Consequently, because I really believe that we have an obligation to protect the forest, I really believe we have an obligation to protect the fisheries and any of these other resource based industries, I found it very difficult sometimes to contemplate this idea that we automatically think it is the right thing to do to subsidize the employment insurance resource based industry.
Madam Speaker, one of the reasons why I support this legislation is there is another side to this equation: if you take that attitude too literally, not only would I be subject to accusations of being a rabid right winger but quite apart from that, if you take it too literally then you are not giving other parts of Canada an opportunity to maintain their communities.
Let us just separate regionalism for a minute and just look at northern Ontario.
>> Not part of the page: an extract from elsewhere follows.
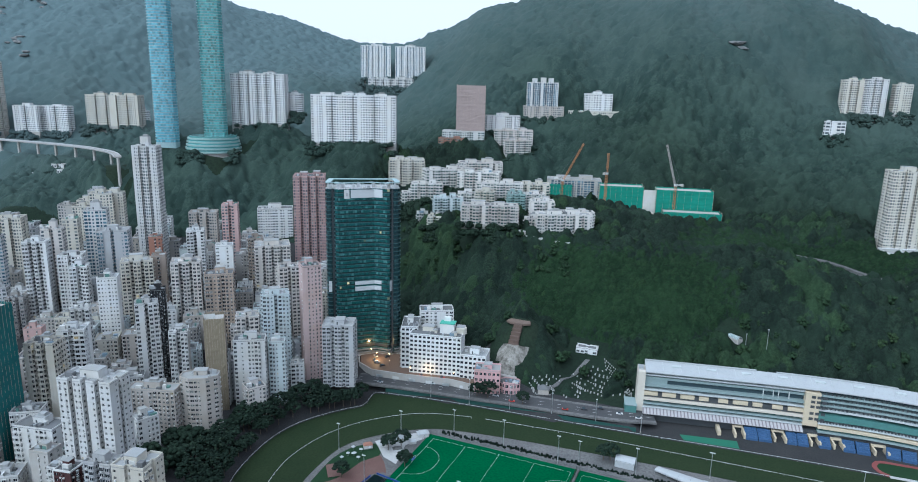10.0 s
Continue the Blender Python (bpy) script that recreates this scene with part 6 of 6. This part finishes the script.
def coarse(x, y, s, o):
    """Smooth noise over the plan, read from a coarse table."""
    gx, gy = np.arange(-1600, 820, 14.0), np.arange(60, 1720, 14.0)
    tab = np.array([[noise.noise((float(a) * s, float(b) * s, o)) for a in gx] for b in gy])
    i = np.clip(((x - gx[0]) / 14).astype(int), 0, len(gx) - 2)
    j = np.clip(((y - gy[0]) / 14).astype(int), 0, len(gy) - 2)
    a, b = (x - gx[i]) / 14, (y - gy[j]) / 14
    return tab[j, i] * (1 - a) * (1 - b) + tab[j, i + 1] * a * (1 - b) + tab[j + 1, i] * (1 - a) * b + tab[j + 1, i + 1] * a * b


def scrubby(x, y):
    """Open scrub on the middle slope, and paler glades under the right-hand towers; tall trees elsewhere."""
    m = 0.55 * coarse(x, y, 0.014, 4.0)
    a = np.exp(-(((x + 25) / 105) ** 2 + ((y - 262) / 48) ** 2)) + m
    b = 0.85 * np.exp(-(((x - 130) / 110) ** 2 + ((y - 385) / 60) ** 2)) + m
    return np.maximum(a, b)


def near_height(x, y):
    s = scrubby(x, y)
    big, tint = domes(x, y, 8.5, 0.46, 0.98, 4.5, 11)
    mid_, tint4 = domes(x, y, 5.0, 0.4, 0.95, 2.2, 14)
    low, tint2 = domes(x, y, 3.6, 0.45, 0.95, 1.4, 12)
    tuft, tint3 = domes(x, y, 2.3, 0.42, 0.9, 0.5, 13)
    k = smooth(0.30, 0.62, s)
    graves = (x > -78) & (x < 20) & (y < 205)
    tall = 1.0 - 0.55 * graves
    up = np.maximum(big * 1.25, mid_ * 1.1)
    h = (up + 0.8) * (1 - 0.8 * k) * tall + low * 0.9 * k + 0.75 * tuft
    return h, np.clip(np.where(k > 0.6, tint2, np.where(mid_ * 1.1 > big * 1.25, tint4, tint)) * 0.75 + 0.25 * tint3, 0, 1)


def near_zone(x, y, tint):
    bright = coarse(x, y, 0.02, 9.0) + 0.5 * (tint - 0.5) > 0.2
    return np.where(scrubby(x, y) + 0.5 * (tint - 0.5) > 0.46, 2, np.where(bright, 1, 0))


def near_inside(x, y):
    lots = coarse(x, y, 0.09, 2.0) > 0.0
    grv_ = (x > -76) & (x < 24) & (y > 146) & (y < 205)
    return np.where(grv_, lots, wildness(x, y) > 0.4)


X_, Y_ = np.meshgrid(np.arange(-330, 472, 1.15), np.arange(128, 502, 1.15))
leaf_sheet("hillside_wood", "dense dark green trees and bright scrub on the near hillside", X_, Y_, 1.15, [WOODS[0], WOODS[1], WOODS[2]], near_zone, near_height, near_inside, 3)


def far_height(cell, deep):
    def f(x, y):
        big, tint = domes(x, y, cell, 0.5, 1.0, cell * 0.35, 21)
        tuft, t3 = domes(x, y, cell * 0.36, 0.45, 0.9, 0.2, 22)
        return big * deep + 0.5 * tuft + 0.5, np.clip(0.85 * tint + 0.15 * t3, 0, 1)
    return f


def one_zone(x, y, tint):
    return np.zeros(len(x), int)


def ring(r0, r1):
    def f(x, y):
        r = np.hypot(x - CX, y - CY)
        return (r >= r0) & (r < r1) & ~((x > -330) & (x < 470) & (y < 500)) & (wildness(x, y) > 0.5) & (relief(x, y) > 8)
    return f


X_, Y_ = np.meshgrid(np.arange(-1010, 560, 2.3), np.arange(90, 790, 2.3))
leaf_sheet("far_wood", "dark wooded slopes behind the town and the terraces", X_, Y_, 2.3, HAZED_WOOD, one_zone, far_height(8.5, 1.25), ring(0, 1005), 5)
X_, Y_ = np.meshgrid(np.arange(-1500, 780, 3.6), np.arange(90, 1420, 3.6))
leaf_sheet("far_wood", "far wooded hillsides up to the ridge", X_, Y_, 3.6, HAZED_WOOD, one_zone, far_height(9.5, 0.8), ring(1000, 1680), 6)

far_shapes, far_faces = crown_shapes(1, 10, 7, 0.5)


def tufted(count, seed):
    """One crown of many leaf tufts round a dome, about 1 m in radius."""
    rng = random.Random(seed)
    vs, fs = [list(p * (0.88, 0.88, 0.74)) for p in far_shapes[seed]], [list(map(int, f)) for f in far_faces]
    for k in range(count):
        a, e, q = rng.uniform(0, 6.283), math.asin(rng.uniform(-0.3, 1)), rng.uniform(0.6, 1.0) ** 0.5
        c = (math.cos(a) * math.cos(e) * q, math.sin(a) * math.cos(e) * q, math.sin(e) * 0.8 * q)
        sh = far_shapes[rng.randrange(10)] * rng.uniform(0.24, 0.42)
        fs += [[int(i) + len(vs) for i in f] for f in far_faces]
        vs += [[p[0] + c[0], p[1] + c[1], p[2] + c[2]] for p in sh]
    return np.array(vs), np.array(fs)


CROWNS = [tufted(26, k) for k in range(5)]


def grove(name, label, x, y, z, rad, mat, seed):
    """Separate tall trees, each crown a cloud of tufts."""
    rng = np.random.RandomState(seed)
    V_, F_, T_, n = [], [], [], 0
    for k in range(len(x)):
        v, f = CROWNS[rng.randint(5)]
        a = rng.rand() * 6.283
        c, s_ = math.cos(a), math.sin(a)
        V_.append(np.stack([(v[:, 0] * c - v[:, 1] * s_) * rad[k] + x[k], (v[:, 0] * s_ + v[:, 1] * c) * rad[k] + y[k], v[:, 2] * rad[k] * (0.9 + 0.5 * rng.rand()) + z[k]], 1))
        F_.append(f + n)
        T_.append(np.full(len(v), 0.55 + 0.42 * rng.rand()))
        n += len(v)
    V_ = np.concatenate(V_)
    me = mesh_of(name, V_, np.concatenate(F_), mat)
    give(me, "tint", np.concatenate(T_))
    give(me, "haze_amount", haze_amount(V_[:, 0], V_[:, 1]))
    return tagged(put(name, me), label, "woodland", kind="stuff")


ROCK = ground_mat("bare_granite", [(0.3, (0.13, 0.14, 0.14)), (0.7, (0.24, 0.24, 0.235))], 0.15, 0.3, fine=0.8)
for x, y, n_, lab in ((-1172, 509, 6, "pale granite outcrop high on the far hill"), (-1143, 563, 5, "pale granite outcrop high on the far hill"), (-1085, 469, 4, "small granite outcrop on the far hill"), (-1056, 460, 3, "small granite outcrop on the far hill"), (50, 772, 3, "bare rocky knoll near the hilltop")):
    rngr = random.Random(int(abs(x)))
    rk = thing("rock_outcrop", (x, y, 0), lab, "rock", "granite outcrops")
    for k in range(n_):
        ox, oy, r = rngr.uniform(-16, 16), rngr.uniform(-12, 12), rngr.uniform(4, 8)
        zz = float(relief(np.array([x + ox]), np.array([y + oy]))[0])
        put("boulder", mesh_of("boulder", [(p[0] * r * 1.3 + ox, p[1] * r + oy, p[2] * r * 0.6 + zz + 4.5) for p in far_shapes[k % 10]], [tuple(int(i) for i in f) for f in far_faces], ROCK), rk)
vs = []
for x, y in hr_:
    z = float(relief(np.array([x]), np.array([y]))[0])
    vs += [(x, y - 2.6, z + 2.6), (x, y + 2.6, z + 2.8), (x, y + 2.6, z - 3), (x, y - 2.6, z - 3)]
hill_road = Geo().add(vs, [(4 * k + i, 4 * k + 4 + i, 4 * k + 4 + (i + 1) % 4, 4 * k + (i + 1) % 4) for k in range(len(hr_) - 1) for i in range(4)])
tagged(hill_road.part("hill_road", PAVE, None), "pale road on a retaining wall through the wood", "road", kind="structure")
bs = thing("retaining_terrace", (-98, 291, 0), "long grey retaining terrace among trees below the school", "terrace")
for k in range(6):
    zz = float(relief(np.array([-98.0 - 21 + k * 8.4]), np.array([290.0]))[0])
    Geo().box(-21 + k * 8.4, -1 + 0.8 * k, zz - 2, 8.6, 5, 9.5, 8).part("wall_panel", CONC, bs)
    Geo().box(-21 + k * 8.4, -1 + 0.8 * k, zz + 7.5, 8.8, 5.4, 0.3, 8).part("coping", KERB, bs)

xt, yt, rng = jitter_grid(-262, -62, 268, 425, 7.5, 12)
kt = (wildness(xt, yt) > 0.4) & free(xt, yt) & (rng.rand(len(xt)) < 0.8)
xt, yt = xt[kt], yt[kt]
grove("garden_tree", "tall dark trees between the terrace blocks", xt, yt, relief(xt, yt) + 3.0, 2.6 + 2.2 * rng.rand(len(xt)), WOODS[1], 14)
xt, yt, rng = jitter_grid(-110, 420, 150, 330, 11.0, 15)
kt = (wildness(xt, yt) > 0.3) & free(xt, yt) & (scrubby(xt, yt) < 0.4) & (rng.rand(len(xt)) < 0.6)
xt, yt = xt[kt], yt[kt]
grove("slope_tree", "tall broad-leaved trees standing out of the lower wood", xt, yt, relief(xt, yt) + 4.0, 2.6 + 2.4 * rng.rand(len(xt)), WOODS[1], 16)

# crowns stacked from each block's base height to fit the camera's view
sk = []
rngk = np.random.RandomState(31)
for bx, by, bw, bd, brot, bz in SKIRTS:
    for k in range(int(bw / 5) + 2):
        for row_ in range(3):
            u_, v_ = (-bw / 2 - 3 + k * 5.0 + rngk.uniform(-1.5, 1.5)), -bd / 2 - 4.0 - row_ * 4.0
            px_, py_ = turned([(u_, v_)], brot)[0]
            if (bx > -330 or by > 250 or bx < -640) and rngk.rand() < 0.8:
                sk.append((bx + px_, by + py_, bz - 2.5 - row_ * 5.0 + rngk.uniform(-1.5, 1.5), rngk.uniform(3.2, 5.0)))
sk = np.array(sk)
lv = relief(sk[:, 0], sk[:, 1])
sk = sk[(free(sk[:, 0], sk[:, 1])) & (sk[:, 2] > lv - 2.0)]
grove("slope_tree", "tall tree crowns set before the hillside block plinths", sk[:, 0], sk[:, 1], sk[:, 2], sk[:, 3], HAZED_WOOD, 41)

xt, yt, rng = jitter_grid(-285, -150, -190, -128, 6.0, 52)
x5, y5, _ = jitter_grid(-240, -206, -60, -24, 7.5, 53)
xt, yt = np.concatenate([xt, x5]), np.concatenate([yt, y5])
kt = np.array([all(math.hypot(a - p, b - q) > r + 3.5 for p, q, r in CITY + [(-168.5, -199, 15), (-190, -125, 8), (-138, -134, 9)]) for a, b in zip(xt, yt)]) & (rng.rand(len(xt)) < 0.9)
xt, yt = xt[kt], yt[kt]
grove("corner_tree", "dark crowded street trees among the lower blocks", xt, yt, relief(xt, yt) + 6.5, 3.6 + 1.8 * rng.rand(len(xt)), WOODS[0], 54)

BARK = plain_mat("tree_bark", (0.09, 0.07, 0.05), 0.9)


def tree_kind(seed, r, h):
    """A trunk with limbs and a crown of many leaf tufts with gaps."""
    rng = random.Random(seed)
    t = thing("tree", (0, 0, -60), "dark green broad-leaved street tree", "tree", "street trees")
    g = Geo().cyl(0, 0, 0, 0.32, h * 0.5, 7, r2=0.2)
    for k in range(5):
        a = k * 1.26 + rng.uniform(-0.3, 0.3)
        g.beam((0, 0, h * (0.32 + 0.03 * k)), (math.cos(a) * r * 0.6, math.sin(a) * r * 0.6, h * 0.62), 0.16)
    g.part("trunk", BARK, t)
    vs, fs = [], []
    for k in range(100):
        a, e, q = rng.uniform(0, 6.283), math.asin(rng.uniform(-0.35, 1)), rng.uniform(0.55, 1.0) ** 0.6
        c_ = (math.cos(a) * math.cos(e) * r * q, math.sin(a) * math.cos(e) * r * q, h * 0.66 + math.sin(e) * r * 0.72 * q)
        sh = far_shapes[rng.randrange(10)] * rng.uniform(0.55, 1.15)
        o = len(vs)
        vs += [(p[0] + c_[0], p[1] + c_[1], p[2] + c_[2]) for p in sh]
        fs += [tuple(int(i) + o for i in q_) for q_ in far_faces]
    cm = mesh_of("crown", vs, fs, WOODS[0])
    give(cm, "tint", np.repeat(np.random.RandomState(seed).rand(100), len(far_shapes[0])))
    put("crown", cm, t)
    return t


kinds = [tree_kind(k, 4.8 + 0.6 * k, 10.5 + 1.1 * k) for k in range(4)]
rngt = random.Random(17)
places = []
for k in range(0, len(ro) - 1):
    a, b = Vector(ro[k]), Vector(ro[k + 1])
    d = (b - a).normalized()
    o = Vector((-d.y, d.x))
    if a.x < -150 and -75 < a.y < 92 or a.x < -128 and a.y < -75:
        for q in (6.0, 13.0, 20.0):
            if rngt.random() < (0.85 if q < 15 else 0.6):
                p = a + o * (q + rngt.uniform(-1.5, 1.5)) + d * rngt.uniform(-2, 2)
                places.append((p.x, p.y))
for x_, y_ in ((-92, 115), (-84, 116.5), (-58, 118), (100, -10), (106, -13), (112, -9), (118, -14), (122, -8), (92, -14), (84, -9.5), (97, -12), (103, -8), (109, -15), (115, -10), (119, -5), (125, -11), (96, -18), (104, -18), (75, -12), (79, -11), (-57, -76), (-66, -79), (-126, -40), (-128, -8), (-118, 30), (-112, 36), (12, 79), (8, 77), (-100, 18)):
    places.append((x_, y_))
used = 0
for x_, y_ in places:
    if any(math.hypot(x_ - a, y_ - b) < r + 2.5 for a, b, r in CITY) or min(math.hypot(x_ - p[0], y_ - p[1]) for p in rl) < 8.0 and x_ < -150 and y_ > 20:
        continue
    m_ = pose(x_, y_, float(relief(np.array([x_]), np.array([y_]))[0]) - 0.1, 0, 0, rngt.uniform(0, 360))
    if used < 4:
        kinds[used].matrix_basis = m_
    else:
        copy_thing(kinds[rngt.randrange(4)], m_)
    used += 1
There are many, many communities in northern Ontario based on mining and the forestry. I think it is absolutely incumbent upon all of us as members of parliament to sustain those communities and their cultural traditions as long as we can. Madam Speaker, you have to strike a balance when you are thinking in terms of employment insurance and its impact on resource industries.
I do support the changes that we see here today because I think we have tried to make some adjustments because we did not fully appreciate the impact of what we were doing before. But time is passing. We are now into another century and we have to realize that even a program like employment insurance has to be revisited and modernized.
I thought there was a very wonderful suggestion being floated around over on the other side, and that was the suggestion that maybe employment insurance should be applied to self employed people. I think that is a very worthy suggestion from the opposition and should be explored.